What sort of thing? I didn’t mean to propose any particular strategy for dealing with deception, I just meant to say that now OpenAI has 1) a reason to figure out deception and 2) a concrete instance of it that they can reason about and experiment with and which might help them better understand exactly what’s going on with it.
More generally, the whole possibility that I was describing was that it might be impossible for us to currently figure out the right strategy since we are missing some crucial piece of understanding.
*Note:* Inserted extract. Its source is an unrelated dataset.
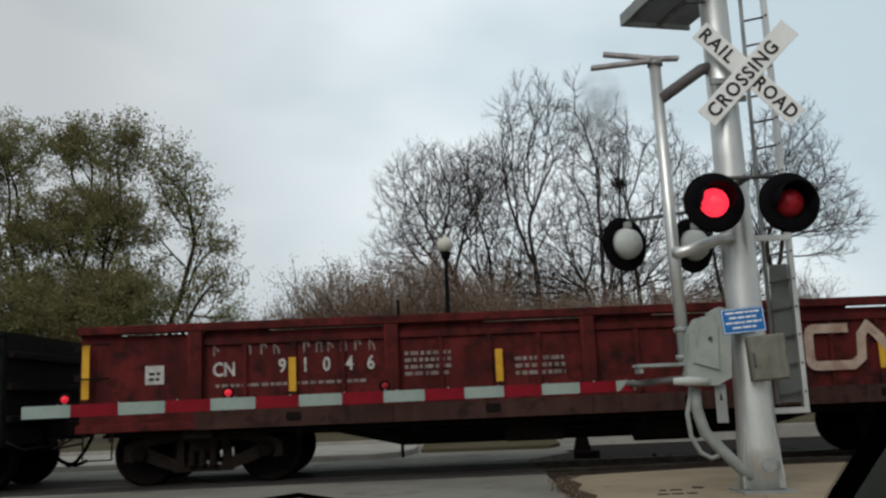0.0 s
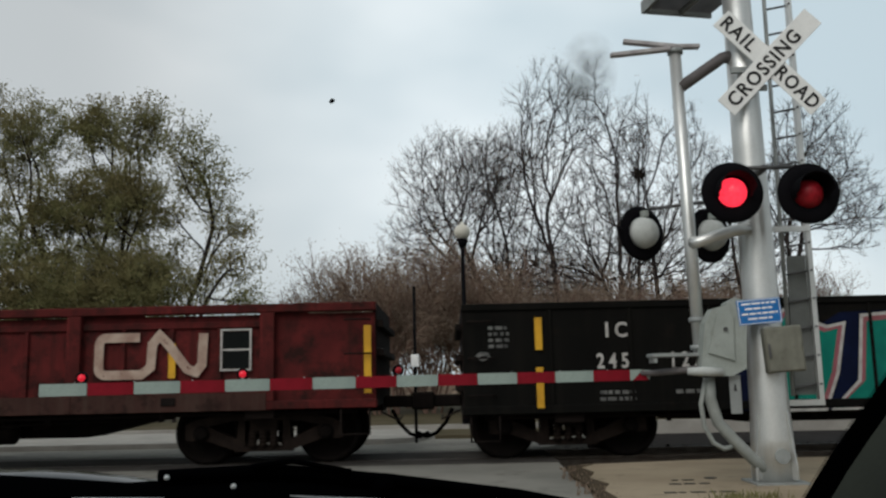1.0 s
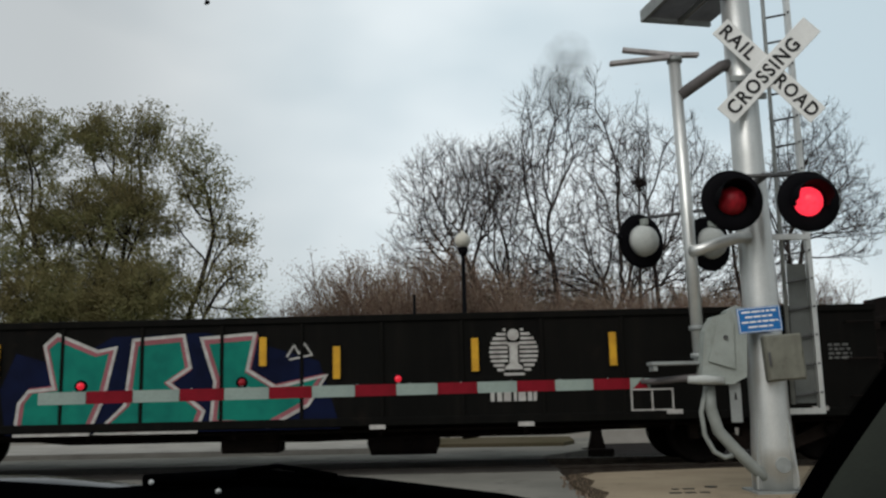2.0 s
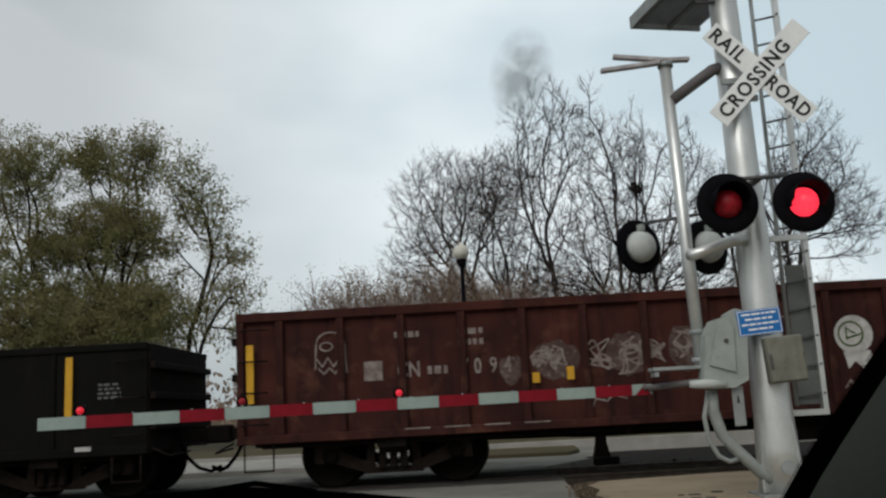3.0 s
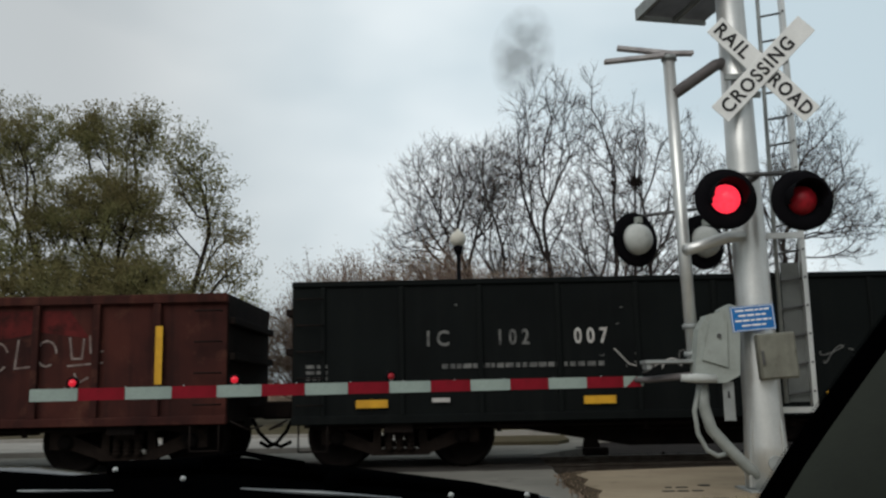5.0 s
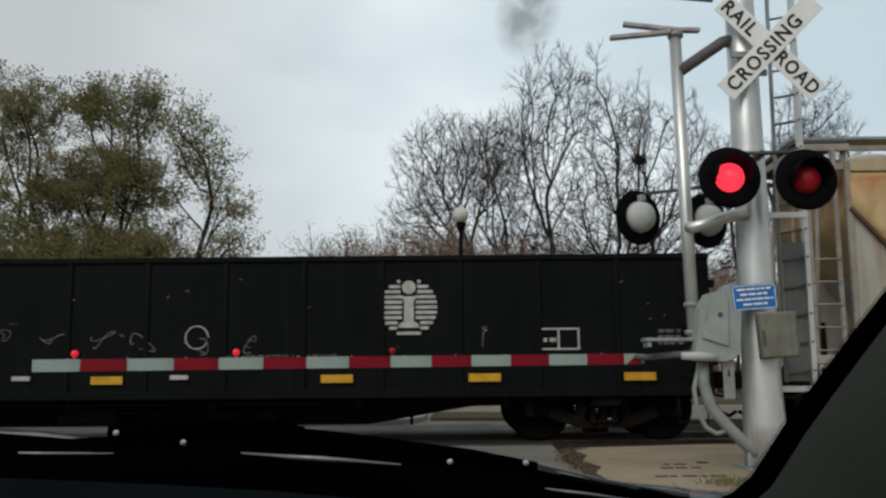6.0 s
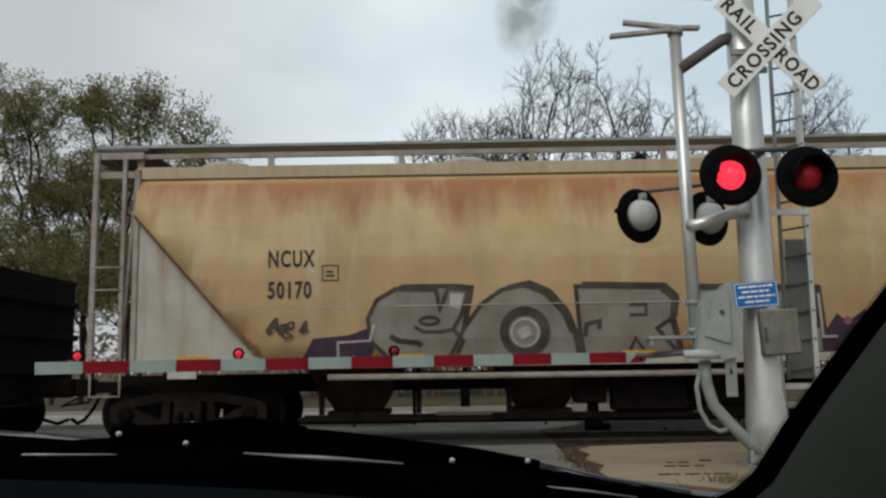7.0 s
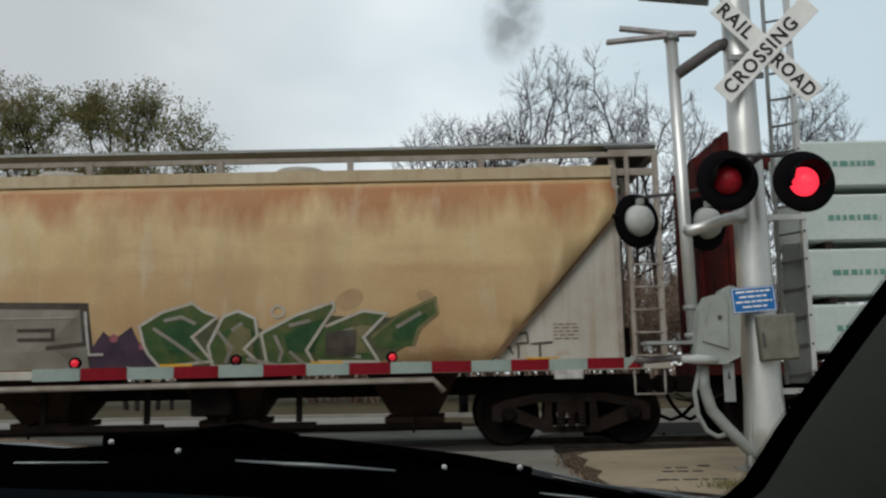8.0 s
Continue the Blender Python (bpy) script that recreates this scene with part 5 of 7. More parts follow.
def gondola(name, label, s0, L, z0, z1, paint, ribs, rib_w=0.10, rib_d=0.06, chord=0.12, belly=0.42, half=1.5, trucks=1.48, start=0.0, first=None, gap=0.0, slope=(1.6, 2.8), gear=None):
    car = rail_car(name, label, s0, "gondola car")
    hi = half - rib_d
    for sy in (-1, 1):
        a, b = sorted((sy * hi, sy * (hi - 0.03)))
        part("side_wall", box(B(), start + 0.02, L - 0.02, a, b, z0, z1 - (chord + gap if gap else 0.02)), paint, car)
        a, b = sorted((sy * half, sy * (hi - 0.06)))
        part("top_chord", box(B(), start, L, a, b, z1 - chord, z1, 0.012), paint, car)
        part("side_sill", box(B(), start, L, a, b, z0 - 0.02, z0 + 0.10, 0.012), paint, car)
    rib = mesh_of(box(B(), -rib_w / 2, rib_w / 2, -half + 0.004, -hi - 0.0, z0 + 0.10, z1 - chord, 0.008), "rib", paint)
    for x in ribs:
        for sy in (1, -1):
            o = new("rib", rib)
            o.parent = car
            o.matrix_basis = pose(x, 0, 0, 0, 0, 0 if sy > 0 else 180)
    # ends take dark steel instead of the car's paint to stand for their shade
    for x in (start + 0.03, L - 0.03):
        bm = box(B(), x - 0.03, x + 0.03, -hi + 0.03, hi - 0.03, z0, z1 - 0.01)
        way = -1 if x < 1 else 1
        for k in range(3):
            z = z0 + (z1 - z0) * (0.2 + 0.28 * k)
            part("end_rib", box(B(), min(x + way * 0.032, x + way * 0.12), max(x + way * 0.032, x + way * 0.12), -hi + 0.05, hi - 0.05, z, z + 0.10, 0.01), "steel", car)
        part("end_wall", bm, "steel", car)
    part("floor", box(B(), start + 0.06, L - 0.06, -hi + 0.03, hi - 0.03, z0 + 0.05, z0 + 0.10), "steel", car)
    c = trucks
    c0 = c if first is None else first
    bm = prism(B(), [(start, z0), (start, z0 - 0.10), (c0 + slope[0], z0 - 0.12), (c0 + slope[1], belly), (L - c - slope[1], belly), (L - c - slope[0], z0 - 0.12), (L, z0 - 0.10), (L, z0)], "y", -0.35, 0.35)
    part("centre_sill", bm, "steel", car)
    for x in (c0, L - c):
        truck(car, x)
        part("bolster", box(B(), x - 0.2, x + 0.2, -half + 0.1, half - 0.1, z0 - 0.14, z0 - 0.005), "steel", car)
    coupler(car, start, -1)
    coupler(car, L, 1)
    ladder_on(car, start + 0.08, z0 + 0.25, z1 - 0.25, -half, 0.36)
    ladder_on(car, L - 0.44, z0 + 0.25, z1 - 0.25, -half, 0.36)
    stirrup(car, start + 0.1, z0)
    stirrup(car, L - 0.5, z0)
    part("brake_rod", tube(B(), [(c0 + 1.3, -1.0, z0 - 0.12), (L / 2, -1.0, z0 - 0.22), (L - c - 1.3, -1.0, z0 - 0.12)], 0.018, 6), "steel", car)
    part("train_pipe", tube(B(), [(start + 0.3, -1.25, z0 - 0.07), (L / 2, -1.25, z0 - 0.09), (L - 0.3, -1.25, z0 - 0.07)], 0.024, 8), "steel", car)
    for k in range(6):
        x = c + 1.4 + (L - 2 * c - 2.8) * k / 5
        part("hanger", box(B(), x - 0.03, x + 0.03, -1.28, -1.22, z0 - 0.16, z0), "steel", car)
    tank, cylinder = gear or (L * 0.55, L * 0.42)
    part("air_tank", lathe(B(), [(0.05, tank), (0.2, tank + 0.06), (0.2, tank + 1.0), (0.05, tank + 1.06)], (0, -0.75, z0 - 0.26), "x", 14), "steel", car)
    part("brake_cylinder", box(B(), cylinder, cylinder + 0.85, -1.0, -0.55, z0 - 0.38, z0 - 0.06, 0.03), "steel", car)
    for k in range(5):
        x = tank - 0.4 + 0.42 * k
        part("brake_lever", tube(B(), [(x, -0.95, z0 - 0.04), (x + 0.12, -1.0, z0 - 0.18 - 0.05 * (k % 3)), (x + 0.34, -1.0, z0 - 0.20)], 0.02, 6), "steel", car)
    return car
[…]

If I could give you an example of some particularly plausible-sounding strategy, then that strategy wouldn’t have been impossible to figure out with our current understanding, and I’d be undermining my whole argument. :-)
Rather, my example was meant to demonstrate that it has already happened that
Progress in capabilities research gives us a new concrete example of how e.g. deception manifests in practice, that can be used to develop our understanding of it and develop new ideas for dealing with it.
Capabilities research reaches a point where even capabilities researchers have a natural reason to care about alignment, reducing the difference between “capabilities research” and “alignment research”.
Thus, our understanding and awareness of deception is likely to improve as we get closer to AGI, and by that time we will have already learned a lot about how deception manifests in simpler systems and how to deal with it, and maybe some of that will suggest principles that generalize to more powerful systems as well (even if a lot of it won’t).
It’s not that I’d put a particularly high probability on InstructGPT by itself leading to any important insights about either deception in particular or alignment in general. I-GPT is just an instance of something that seems likely to help us understand deception a little bit better. And given that, it seems reasonable to expect that further capabilities development will also give us small insights to various alignment-related questions, and maybe all those small insights will combine to give us the answers we need.
I mean to argue against your meta-strategy which relies on obtaining relevant understanding about deception or alignment as we get larger models and see how they work. I agree that we will obtain some understanding, but it seems like we shouldn’t expect that understanding to be very close to sufficient for making AI go well (see my previous argument), and hence not a very promising meta-strategy.
I read your previous comment as suggesting that the improved understanding would mainly be used for pursuing a specific strategy for dealing with deception, namely “to learn the properties of what looks like deception to humans, and instill those properties into a loss function”. And it seemed to me that the problem you raised was specific to that particular strategy for dealing with deception, as opposed to something else that we might come up with?